Return each line of the data below verbatim; pictures are to be left out.

SOURCE EXCERPT ::

------------------------------------------------

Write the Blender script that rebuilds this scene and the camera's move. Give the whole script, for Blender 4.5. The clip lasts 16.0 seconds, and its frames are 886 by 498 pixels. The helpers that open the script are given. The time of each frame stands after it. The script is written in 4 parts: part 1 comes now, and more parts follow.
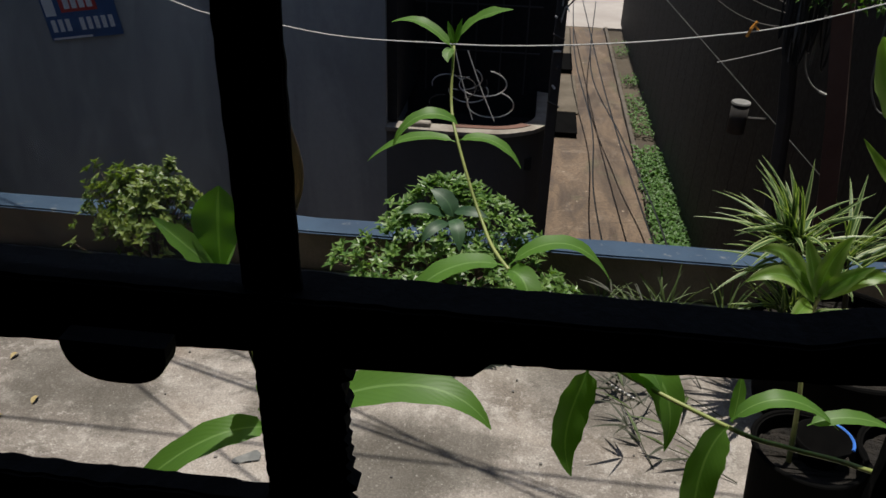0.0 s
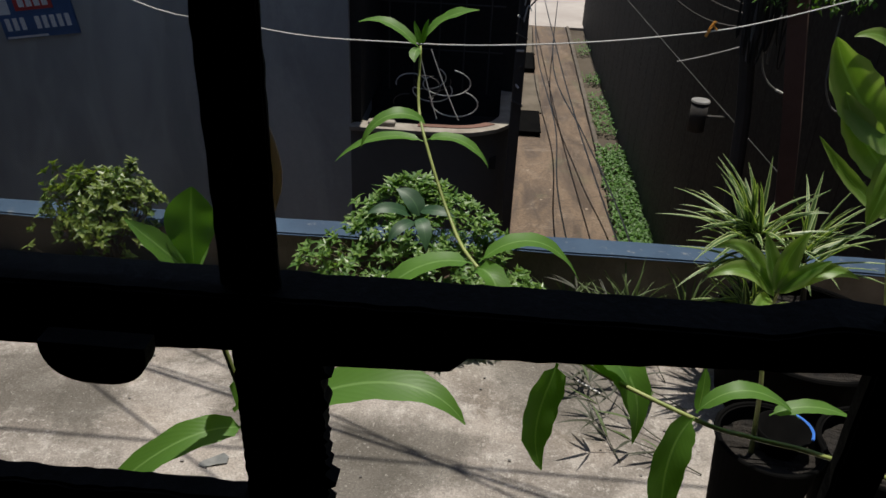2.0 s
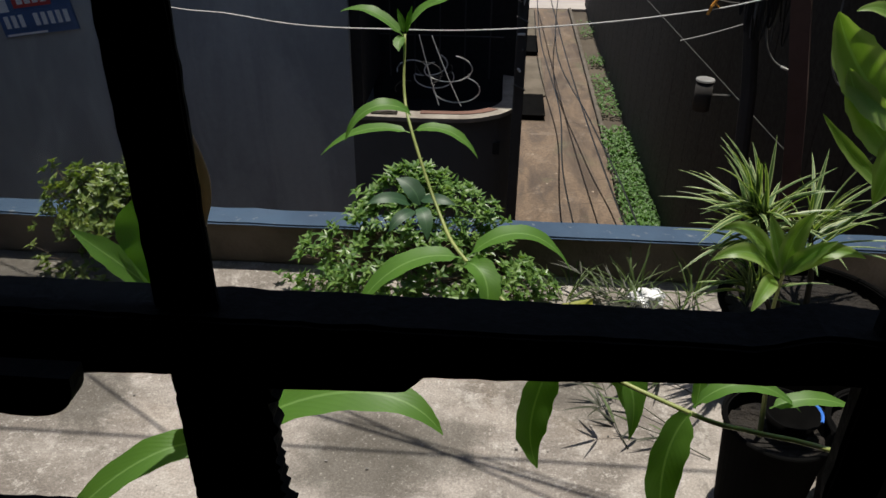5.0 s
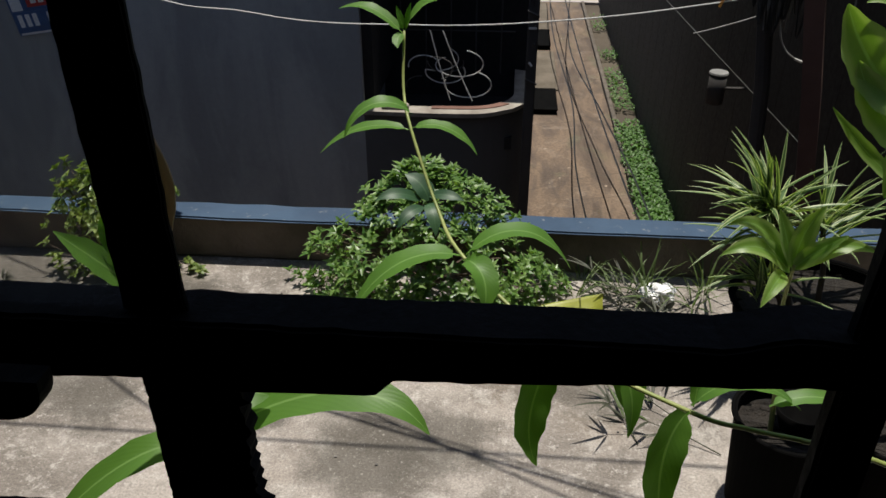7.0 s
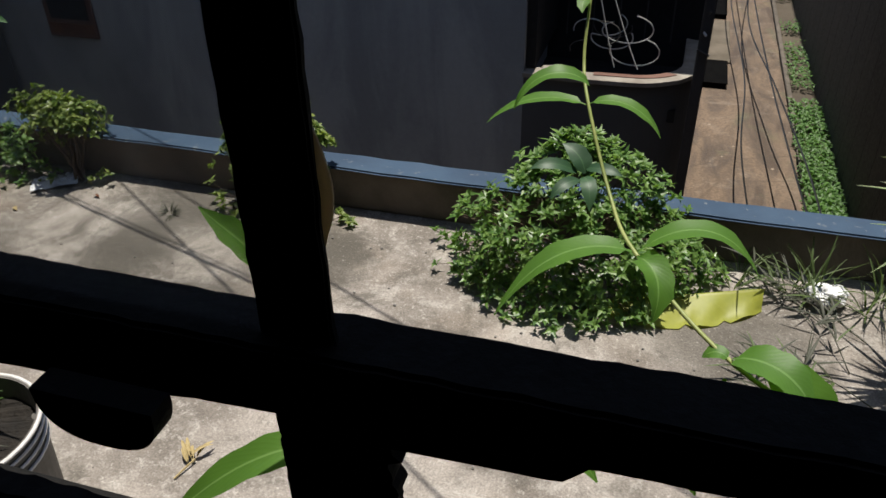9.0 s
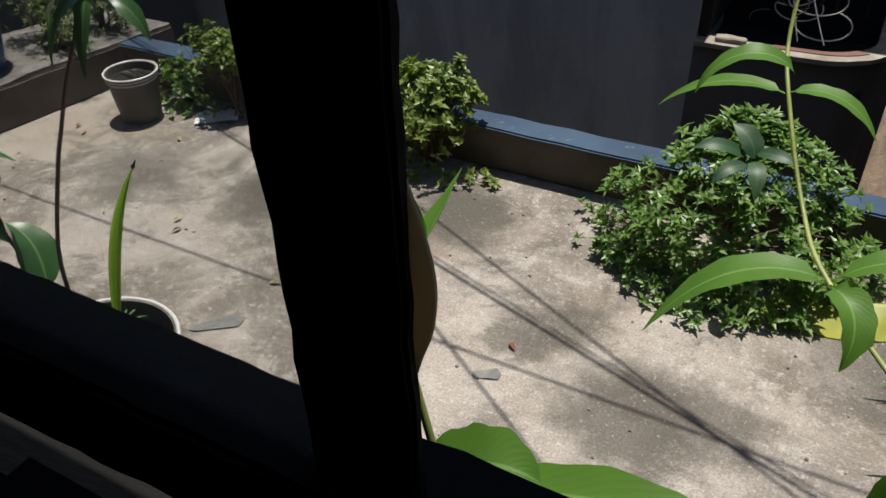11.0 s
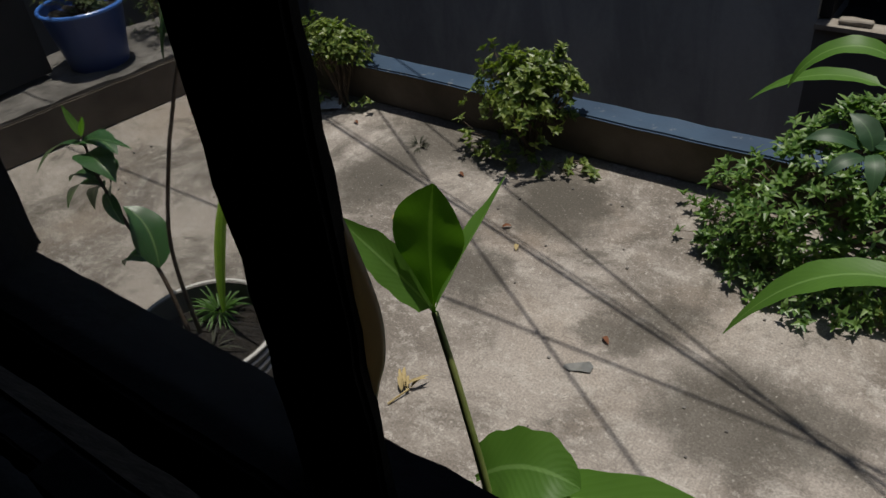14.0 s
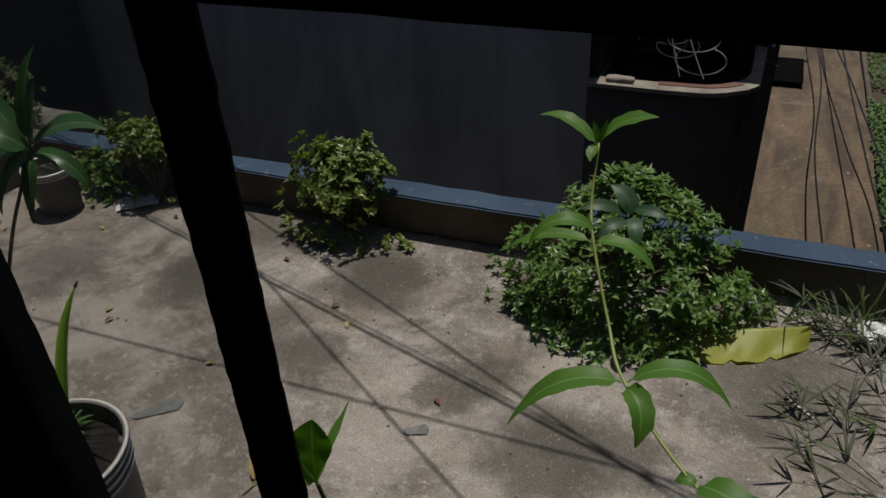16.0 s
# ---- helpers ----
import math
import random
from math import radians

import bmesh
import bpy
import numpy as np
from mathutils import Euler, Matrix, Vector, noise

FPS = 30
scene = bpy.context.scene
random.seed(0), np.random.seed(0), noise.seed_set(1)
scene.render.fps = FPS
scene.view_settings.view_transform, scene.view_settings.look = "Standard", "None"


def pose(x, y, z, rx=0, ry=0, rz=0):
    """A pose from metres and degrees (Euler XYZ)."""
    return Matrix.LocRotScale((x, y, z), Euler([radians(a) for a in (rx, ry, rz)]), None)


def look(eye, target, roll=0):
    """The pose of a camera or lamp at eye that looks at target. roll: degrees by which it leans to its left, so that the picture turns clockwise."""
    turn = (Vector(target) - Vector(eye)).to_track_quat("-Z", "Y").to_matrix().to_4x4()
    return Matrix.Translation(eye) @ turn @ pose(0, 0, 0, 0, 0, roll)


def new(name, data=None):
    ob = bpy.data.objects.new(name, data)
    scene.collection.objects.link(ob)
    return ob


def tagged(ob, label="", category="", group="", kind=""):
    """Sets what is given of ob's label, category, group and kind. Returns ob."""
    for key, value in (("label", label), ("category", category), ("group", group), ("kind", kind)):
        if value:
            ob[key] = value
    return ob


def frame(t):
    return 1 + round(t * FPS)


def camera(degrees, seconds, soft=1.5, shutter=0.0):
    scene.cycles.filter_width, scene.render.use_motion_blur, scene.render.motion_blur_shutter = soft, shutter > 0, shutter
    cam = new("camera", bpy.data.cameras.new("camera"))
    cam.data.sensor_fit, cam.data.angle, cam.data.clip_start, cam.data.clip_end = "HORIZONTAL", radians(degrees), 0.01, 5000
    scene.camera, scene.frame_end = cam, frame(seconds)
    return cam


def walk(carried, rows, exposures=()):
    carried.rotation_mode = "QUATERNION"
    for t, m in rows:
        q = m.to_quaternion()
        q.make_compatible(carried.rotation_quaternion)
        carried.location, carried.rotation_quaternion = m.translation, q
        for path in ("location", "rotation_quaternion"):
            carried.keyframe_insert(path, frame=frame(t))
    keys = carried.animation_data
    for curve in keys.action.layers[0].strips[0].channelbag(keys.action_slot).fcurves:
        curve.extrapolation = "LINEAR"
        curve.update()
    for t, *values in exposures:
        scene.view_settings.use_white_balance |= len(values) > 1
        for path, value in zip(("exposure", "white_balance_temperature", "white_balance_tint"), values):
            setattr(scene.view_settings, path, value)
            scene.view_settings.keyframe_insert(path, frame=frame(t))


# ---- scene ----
cam = camera(59.0, 16.0, soft=1.6)
PATH = [
    (0, (-0.019, 0.089, 1.442), (-0.203, 1.816, 0.451), 1.7),
    (0.5, (-0.024, 0.097, 1.437), (-0.153, 1.828, 0.442), 2.0),
    (1, (-0.026, 0.094, 1.439), (-0.151, 1.822, 0.441), 2.3),
    (1.5, (-0.022, 0.087, 1.444), (-0.124, 1.819, 0.449), 2.6),
    (2, (-0.022, 0.084, 1.444), (-0.118, 1.819, 0.454), 2.5),
    (2.5, (-0.018, 0.089, 1.444), (-0.132, 1.826, 0.46), 1.7),
    (3, (-0.012, 0.094, 1.443), (-0.119, 1.825, 0.447), 1.4),
    (5.5, (-0.003, 0.106, 1.441), (-0.119, 1.821, 0.418), 0.4),
    (6, (0.005, 0.106, 1.443), (-0.103, 1.819, 0.417), -0.2),
    (6.5, (0.0075, 0.1075, 1.4425), (-0.1005, 1.8205, 0.412), -0.4),
    (7, (0.006, 0.109, 1.442), (-0.142, 1.816, 0.41), -0.1),
    (7.5, (0.0, 0.116, 1.439), (-0.235, 1.81, 0.402), -0.2),
    (8, (-0.002, 0.134, 1.435), (-0.307, 1.802, 0.373), -0.6),
    (8.5, (-0.007, 0.151, 1.431), (-0.4, 1.781, 0.341), -1.1),
    (9, (-0.019, 0.163, 1.427), (-0.513, 1.752, 0.318), -1.1),
    (9.5, (-0.035, 0.177, 1.423), (-0.611, 1.722, 0.29), -0.8),
    (10, (-0.039, 0.193, 1.419), (-0.68, 1.693, 0.262), -1.0),
    (10.2, (-0.051, 0.211, 1.403), (-0.725, 1.69, 0.238), -0.9),
    (12.3, (-0.032, 0.237, 1.412), (-1.014, 1.498, 0.217), -5.7),
    (12.5, (-0.031, 0.238, 1.411), (-1.041, 1.482, 0.214), -6.0),
    (13, (-0.0315, 0.2385, 1.4112), (-1.062, 1.469, 0.212), -6.2),
    (13.5, (-0.0309, 0.2394, 1.4115), (-1.055, 1.474, 0.216), -6.3),
    (14, (-0.0308, 0.2396, 1.4118), (-1.04, 1.482, 0.212), -6.2),
    (14.5, (-0.025, 0.239, 1.416), (-1.015, 1.47, 0.189), -9.6),
    (15, (-0.01, 0.212, 1.478), (-0.933, 1.538, 0.299), -8.2),
    (15.5, (0.01, 0.177, 1.54), (-0.803, 1.592, 0.384), -6.7),
    (16, (0.03, 0.149, 1.59), (-0.62, 1.672, 0.468), -3.4),
]
walk(cam, [(t, look(eye, target, roll)) for t, eye, target, roll in PATH],
     [(0.0, 0.13), (3.0, 0.24), (7.0, 0.37), (8.5, 0.42), (10.0, 0.55), (12.5, 0.10), (13.5, -0.21), (14.5, -0.25), (15.0, -0.30), (15.5, -0.52), (16.0, -0.62)])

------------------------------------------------

SOLUTION FOR THIS EXERCISE ::
Write the Blender script that rebuilds this scene and the camera's move. Give the whole script, for Blender 4.5. The clip lasts 16.0 seconds, and its frames are 886 by 498 pixels. The helpers that open the script are given. The time of each frame stands after it. The script is written in 4 parts: part 1 comes now, and more parts follow.
0.0 s
2.0 s
5.0 s
7.0 s
9.0 s
11.0 s
14.0 s
16.0 s
# ---- helpers ----
import math
import random
from math import radians

import bmesh
import bpy
import numpy as np
from mathutils import Euler, Matrix, Vector, noise

FPS = 30
scene = bpy.context.scene
random.seed(0), np.random.seed(0), noise.seed_set(1)
scene.render.fps = FPS
scene.view_settings.view_transform, scene.view_settings.look = "Standard", "None"


def pose(x, y, z, rx=0, ry=0, rz=0):
    """A pose from metres and degrees (Euler XYZ)."""
    return Matrix.LocRotScale((x, y, z), Euler([radians(a) for a in (rx, ry, rz)]), None)


def look(eye, target, roll=0):
    """The pose of a camera or lamp at eye that looks at target. roll: degrees by which it leans to its left, so that the picture turns clockwise."""
    turn = (Vector(target) - Vector(eye)).to_track_quat("-Z", "Y").to_matrix().to_4x4()
    return Matrix.Translation(eye) @ turn @ pose(0, 0, 0, 0, 0, roll)


def new(name, data=None):
    ob = bpy.data.objects.new(name, data)
    scene.collection.objects.link(ob)
    return ob


def tagged(ob, label="", category="", group="", kind=""):
    """Sets what is given of ob's label, category, group and kind. Returns ob."""
    for key, value in (("label", label), ("category", category), ("group", group), ("kind", kind)):
        if value:
            ob[key] = value
    return ob


def frame(t):
    return 1 + round(t * FPS)


def camera(degrees, seconds, soft=1.5, shutter=0.0):
    scene.cycles.filter_width, scene.render.use_motion_blur, scene.render.motion_blur_shutter = soft, shutter > 0, shutter
    cam = new("camera", bpy.data.cameras.new("camera"))
    cam.data.sensor_fit, cam.data.angle, cam.data.clip_start, cam.data.clip_end = "HORIZONTAL", radians(degrees), 0.01, 5000
    scene.camera, scene.frame_end = cam, frame(seconds)
    return cam


def walk(carried, rows, exposures=()):
    carried.rotation_mode = "QUATERNION"
    for t, m in rows:
        q = m.to_quaternion()
        q.make_compatible(carried.rotation_quaternion)
        carried.location, carried.rotation_quaternion = m.translation, q
        for path in ("location", "rotation_quaternion"):
            carried.keyframe_insert(path, frame=frame(t))
    keys = carried.animation_data
    for curve in keys.action.layers[0].strips[0].channelbag(keys.action_slot).fcurves:
        curve.extrapolation = "LINEAR"
        curve.update()
    for t, *values in exposures:
        scene.view_settings.use_white_balance |= len(values) > 1
        for path, value in zip(("exposure", "white_balance_temperature", "white_balance_tint"), values):
            setattr(scene.view_settings, path, value)
            scene.view_settings.keyframe_insert(path, frame=frame(t))


# ---- scene ----
cam = camera(59.0, 16.0, soft=1.6)
PATH = [
    (0, (-0.019, 0.089, 1.442), (-0.203, 1.816, 0.451), 1.7),
    (0.5, (-0.024, 0.097, 1.437), (-0.153, 1.828, 0.442), 2.0),
    (1, (-0.026, 0.094, 1.439), (-0.151, 1.822, 0.441), 2.3),
    (1.5, (-0.022, 0.087, 1.444), (-0.124, 1.819, 0.449), 2.6),
    (2, (-0.022, 0.084, 1.444), (-0.118, 1.819, 0.454), 2.5),
    (2.5, (-0.018, 0.089, 1.444), (-0.132, 1.826, 0.46), 1.7),
    (3, (-0.012, 0.094, 1.443), (-0.119, 1.825, 0.447), 1.4),
    (5.5, (-0.003, 0.106, 1.441), (-0.119, 1.821, 0.418), 0.4),
    (6, (0.005, 0.106, 1.443), (-0.103, 1.819, 0.417), -0.2),
    (6.5, (0.0075, 0.1075, 1.4425), (-0.1005, 1.8205, 0.412), -0.4),
    (7, (0.006, 0.109, 1.442), (-0.142, 1.816, 0.41), -0.1),
    (7.5, (0.0, 0.116, 1.439), (-0.235, 1.81, 0.402), -0.2),
    (8, (-0.002, 0.134, 1.435), (-0.307, 1.802, 0.373), -0.6),
    (8.5, (-0.007, 0.151, 1.431), (-0.4, 1.781, 0.341), -1.1),
    (9, (-0.019, 0.163, 1.427), (-0.513, 1.752, 0.318), -1.1),
    (9.5, (-0.035, 0.177, 1.423), (-0.611, 1.722, 0.29), -0.8),
    (10, (-0.039, 0.193, 1.419), (-0.68, 1.693, 0.262), -1.0),
    (10.2, (-0.051, 0.211, 1.403), (-0.725, 1.69, 0.238), -0.9),
    (12.3, (-0.032, 0.237, 1.412), (-1.014, 1.498, 0.217), -5.7),
    (12.5, (-0.031, 0.238, 1.411), (-1.041, 1.482, 0.214), -6.0),
    (13, (-0.0315, 0.2385, 1.4112), (-1.062, 1.469, 0.212), -6.2),
    (13.5, (-0.0309, 0.2394, 1.4115), (-1.055, 1.474, 0.216), -6.3),
    (14, (-0.0308, 0.2396, 1.4118), (-1.04, 1.482, 0.212), -6.2),
    (14.5, (-0.025, 0.239, 1.416), (-1.015, 1.47, 0.189), -9.6),
    (15, (-0.01, 0.212, 1.478), (-0.933, 1.538, 0.299), -8.2),
    (15.5, (0.01, 0.177, 1.54), (-0.803, 1.592, 0.384), -6.7),
    (16, (0.03, 0.149, 1.59), (-0.62, 1.672, 0.468), -3.4),
]
walk(cam, [(t, look(eye, target, roll)) for t, eye, target, roll in PATH],
     [(0.0, 0.13), (3.0, 0.24), (7.0, 0.37), (8.5, 0.42), (10.0, 0.55), (12.5, 0.10), (13.5, -0.21), (14.5, -0.25), (15.0, -0.30), (15.5, -0.52), (16.0, -0.62)])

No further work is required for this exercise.